The open and closed betas will continue to get updates on the current version, which is 0.7.1, until it’s final release (assuming there are any more releases on this branch, since the current release is pretty tight already). When combat improvements (0.7.2) come along, the closed beta will move to that version while the KS edition stays behind. And then when spying improvements (0.7.3) come out, the closed beta will move there while the KS edition moves to 0.7.2, and so on. Of course, the KS edition will only move to the last (and therefore probably the most stable) release for each major version.

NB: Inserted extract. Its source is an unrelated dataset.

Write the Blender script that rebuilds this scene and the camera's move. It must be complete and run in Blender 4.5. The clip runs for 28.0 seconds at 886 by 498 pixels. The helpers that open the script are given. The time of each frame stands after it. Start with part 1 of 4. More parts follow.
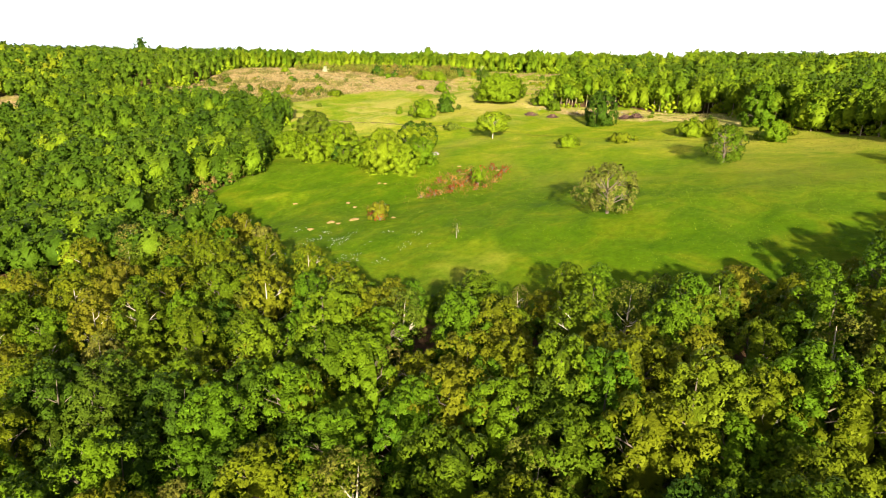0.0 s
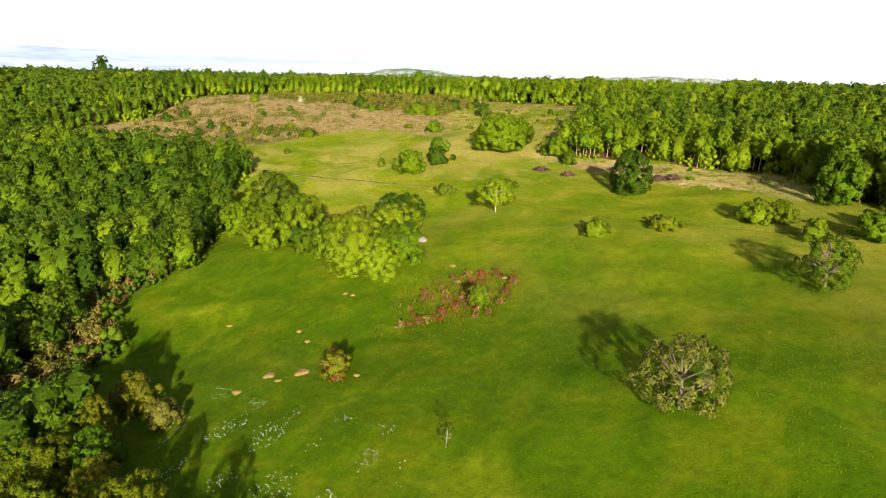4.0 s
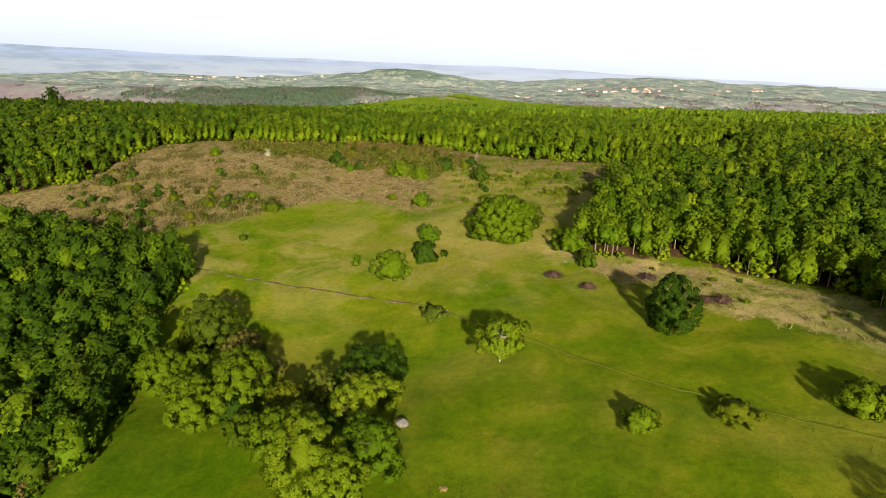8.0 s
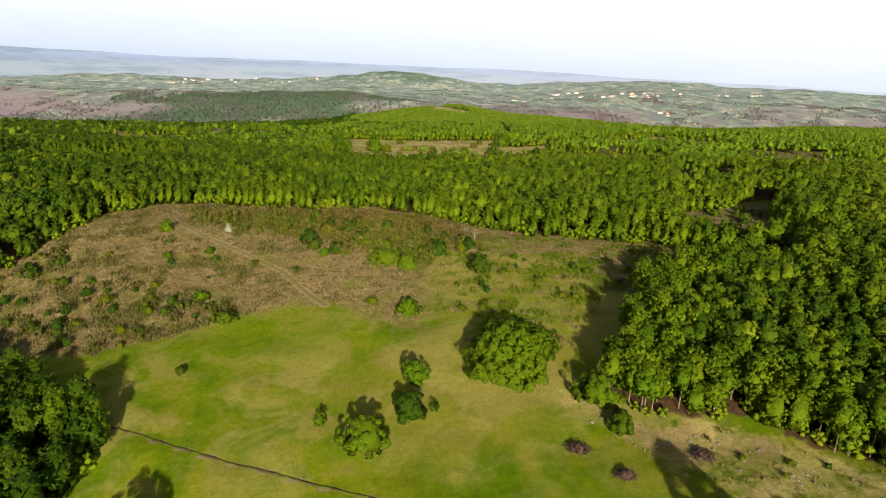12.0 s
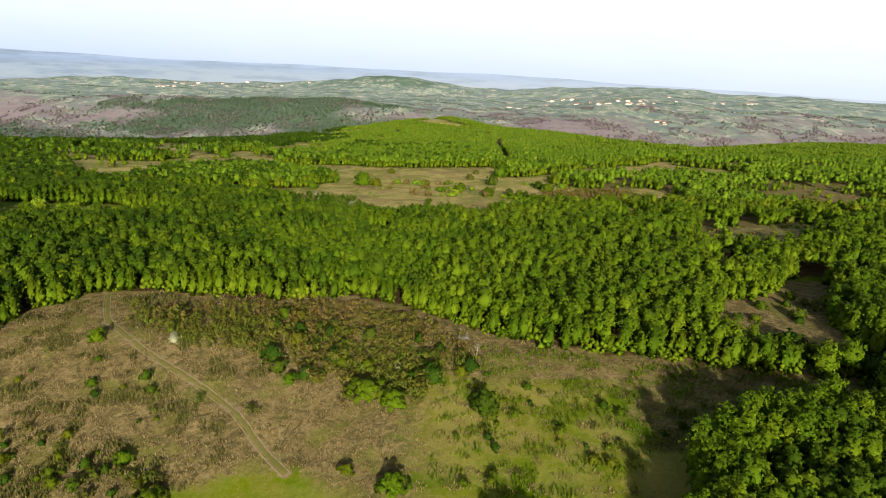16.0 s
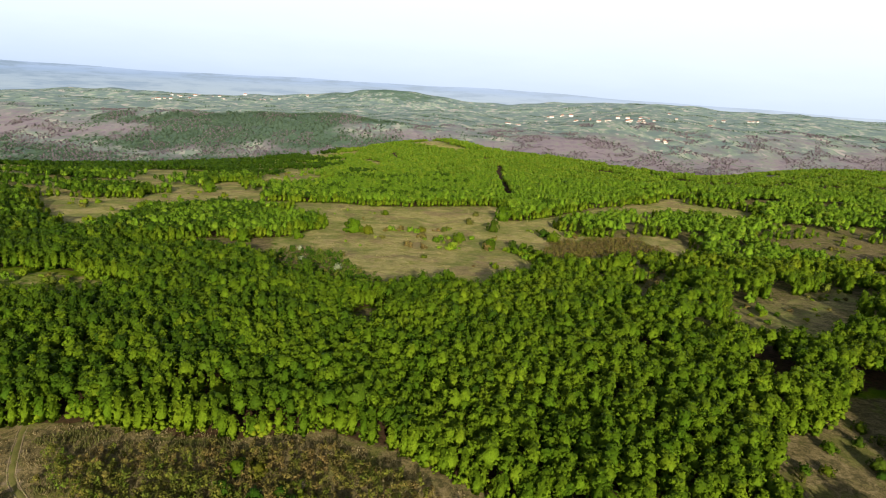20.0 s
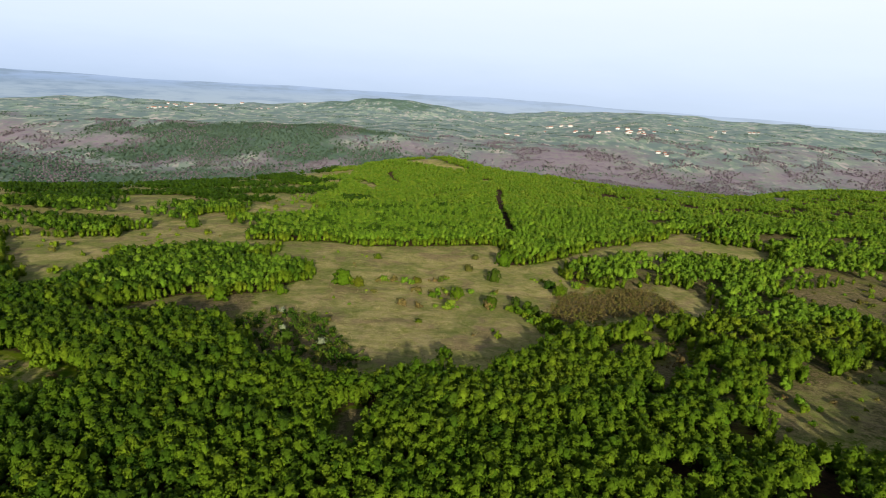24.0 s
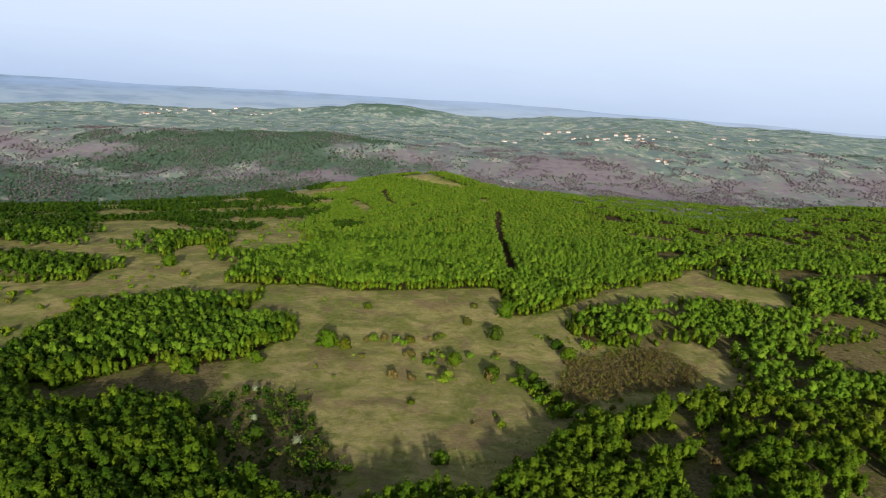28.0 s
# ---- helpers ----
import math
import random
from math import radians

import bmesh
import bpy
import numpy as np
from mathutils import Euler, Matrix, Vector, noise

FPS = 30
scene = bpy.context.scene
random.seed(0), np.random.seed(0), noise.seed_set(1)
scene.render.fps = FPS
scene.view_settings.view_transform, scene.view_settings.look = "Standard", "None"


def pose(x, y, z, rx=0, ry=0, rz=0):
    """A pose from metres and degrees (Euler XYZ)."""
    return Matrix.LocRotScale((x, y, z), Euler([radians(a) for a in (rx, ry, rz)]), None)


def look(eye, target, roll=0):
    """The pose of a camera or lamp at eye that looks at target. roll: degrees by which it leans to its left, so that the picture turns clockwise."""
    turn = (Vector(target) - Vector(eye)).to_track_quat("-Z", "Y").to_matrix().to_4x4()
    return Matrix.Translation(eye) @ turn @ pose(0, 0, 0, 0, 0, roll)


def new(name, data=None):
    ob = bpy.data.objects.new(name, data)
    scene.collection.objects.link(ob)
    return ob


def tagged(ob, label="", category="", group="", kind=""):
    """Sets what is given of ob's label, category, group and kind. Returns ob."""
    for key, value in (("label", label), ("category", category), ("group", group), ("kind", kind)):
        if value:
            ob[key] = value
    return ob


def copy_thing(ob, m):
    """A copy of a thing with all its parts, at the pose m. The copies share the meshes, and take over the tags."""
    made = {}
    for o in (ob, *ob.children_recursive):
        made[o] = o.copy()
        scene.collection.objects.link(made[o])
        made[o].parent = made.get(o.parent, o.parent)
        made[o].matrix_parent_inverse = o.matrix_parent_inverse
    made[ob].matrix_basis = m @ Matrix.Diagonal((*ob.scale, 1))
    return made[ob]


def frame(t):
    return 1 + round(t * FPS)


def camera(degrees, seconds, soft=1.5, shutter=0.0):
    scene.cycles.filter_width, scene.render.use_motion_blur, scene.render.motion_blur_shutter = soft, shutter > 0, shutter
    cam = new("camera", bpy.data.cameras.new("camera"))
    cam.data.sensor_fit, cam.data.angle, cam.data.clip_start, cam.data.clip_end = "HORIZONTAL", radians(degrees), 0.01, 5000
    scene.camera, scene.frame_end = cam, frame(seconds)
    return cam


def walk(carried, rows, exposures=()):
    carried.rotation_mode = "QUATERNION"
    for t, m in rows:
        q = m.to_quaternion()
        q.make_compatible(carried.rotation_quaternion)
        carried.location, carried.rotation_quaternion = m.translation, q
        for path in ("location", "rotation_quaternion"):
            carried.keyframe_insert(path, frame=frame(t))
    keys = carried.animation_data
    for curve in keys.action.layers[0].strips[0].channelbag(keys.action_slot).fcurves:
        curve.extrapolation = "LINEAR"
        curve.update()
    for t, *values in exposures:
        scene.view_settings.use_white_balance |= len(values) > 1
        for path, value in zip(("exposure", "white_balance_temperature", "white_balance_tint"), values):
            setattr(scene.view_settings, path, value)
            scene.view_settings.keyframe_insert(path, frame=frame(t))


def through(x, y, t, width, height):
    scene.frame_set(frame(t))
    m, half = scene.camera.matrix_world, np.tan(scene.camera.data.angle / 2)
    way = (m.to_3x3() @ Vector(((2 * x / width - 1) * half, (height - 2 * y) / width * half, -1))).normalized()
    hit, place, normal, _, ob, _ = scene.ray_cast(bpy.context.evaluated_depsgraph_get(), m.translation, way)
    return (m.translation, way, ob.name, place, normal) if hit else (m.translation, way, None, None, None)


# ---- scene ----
cam = camera(70, 28.0, soft=1.0)

# Seconds, place, turn to the left, pitch and roll of the flight
FLIGHT = [
    (0, 0.00, 0.00, 30.00, 2.68, -16.09, 1.95),
    (0.5, 0.01, 6.57, 30.57, 2.69, -16.20, 1.86),
    (1, -0.05, 13.04, 31.37, 2.68, -16.21, 1.81),
    (1.5, -0.18, 19.43, 32.62, 2.66, -16.18, 1.79),
    (2, -0.36, 25.72, 34.32, 2.62, -16.17, 1.81),
    (2.5, -0.58, 32.02, 36.50, 2.56, -16.11, 1.86),
    (3, -0.84, 38.20, 38.83, 2.49, -16.12, 1.92),
    (3.5, -1.14, 44.31, 41.39, 2.42, -16.11, 1.99),
    (5.5, -2.49, 67.78, 51.73, 2.08, -16.16, 2.02),
    (6, -2.80, 73.71, 54.34, 1.95, -16.21, 2.02),
    (6.5, -3.13, 79.80, 57.03, 1.85, -16.18, 2.05),
    (7, -3.38, 85.92, 59.65, 1.73, -16.23, 2.11),
    (7.5, -3.58, 92.06, 62.28, 1.65, -16.25, 2.19),
    (8, -3.83, 98.16, 64.79, 1.58, -16.32, 2.25),
    (8.5, -4.05, 104.24, 67.31, 1.52, -16.30, 2.32),
    (9, -4.22, 110.23, 69.77, 1.51, -16.32, 2.38),
    (9.5, -4.35, 116.25, 72.29, 1.48, -16.27, 2.43),
    (10, -4.47, 122.21, 74.70, 1.44, -16.31, 2.46),
    (10.5, -4.64, 128.12, 77.21, 1.40, -16.25, 2.46),
    (11, -4.76, 133.90, 79.72, 1.33, -16.24, 2.43),
    (11.5, -4.86, 139.79, 82.39, 1.27, -16.26, 2.39),
    (12, -5.03, 145.74, 85.01, 1.23, -16.34, 2.38),
    (12.5, -5.33, 151.88, 87.61, 1.15, -16.35, 2.43),
    (14.5, -7.53, 176.73, 97.46, 0.69, -16.42, 2.67),
    (15, -7.88, 182.82, 99.82, 0.63, -16.38, 2.71),
    (15.5, -8.04, 188.83, 102.17, 0.60, -16.25, 2.73),
    (16, -8.12, 194.74, 104.47, 0.60, -16.16, 2.76),
    (16.5, -8.15, 200.68, 106.76, 0.59, -15.98, 2.80),
    (17, -8.28, 206.61, 109.03, 0.61, -15.83, 2.84),
    (17.5, -8.56, 212.60, 111.40, 0.56, -15.72, 2.95),
    (18, -8.88, 218.59, 113.78, 0.51, -15.62, 3.05),
    (18.5, -9.16, 224.58, 116.20, 0.46, -15.47, 3.11),
    (19, -9.38, 230.48, 118.62, 0.42, -15.38, 3.16),
    (19.5, -9.57, 236.31, 121.18, 0.41, -15.25, 3.20),
    (20, -9.71, 241.90, 123.77, 0.43, -15.19, 3.25),
    (20.5, -9.84, 247.22, 126.41, 0.47, -15.04, 3.25),
    (21, -9.98, 252.48, 129.07, 0.47, -14.91, 3.25),
    (21.5, -10.16, 257.82, 131.80, 0.48, -14.81, 3.25),
    (23.5, -10.93, 279.83, 142.90, 0.31, -14.72, 3.36),
    (24, -11.14, 285.58, 145.70, 0.28, -14.71, 3.40),
    (24.5, -11.38, 291.57, 148.57, 0.25, -14.67, 3.44),
    (25, -11.61, 297.76, 151.42, 0.20, -14.70, 3.51),
    (25.5, -11.85, 304.10, 154.30, 0.17, -14.66, 3.50),
    (26, -12.08, 310.53, 157.12, 0.12, -14.66, 3.48),
    (26.5, -12.29, 316.98, 159.91, 0.07, -14.63, 3.47),
    (27, -12.49, 323.38, 162.62, 0.04, -14.61, 3.46),
    (27.5, -12.68, 329.72, 165.25, 0.01, -14.58, 3.44),
    (28, -12.87, 336.00, 167.80, -0.02, -14.56, 3.40),
]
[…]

Hopefully this sounds OK to everyone who backed. Or maybe you have an opinion on how much of a gap there should be between the free and paid versions. If you have an opinion, let me know soon before I make the announcement on the KS page (which will coincide with distributing keys for the closed beta).
This is fine from my perspective. Frankly, I’d be fine with you keeping the KS edition at the same version as the closed beta, but I have idiosyncratic views on how Kickstarter should work.
Oh dang. You just named one of my favorite little games.
This is increasingly the direction I’ve taken on my Unity projects too, it seems to get around a lot of my frustrations with Unity but always left me feeling like I was working against the spirit of the engine.
Yeah I get what you mean, although I can see that being the case more for some projects than others. I’d feel it more, for example, if I were using this design strategy for an FPS or a 2D platformer. That said, Unity is in enough of a state of flux now that it seems a bit muddy what the spirit is anymore in any case. DOTS especially brings that into focus.
I got an email notification for a beta key. But the beta key cannot be registered on Steam. Is there an email I can write to to fix the issue?
@jeffgraw was great, he got me sorted out really quick when I dropped him a mail.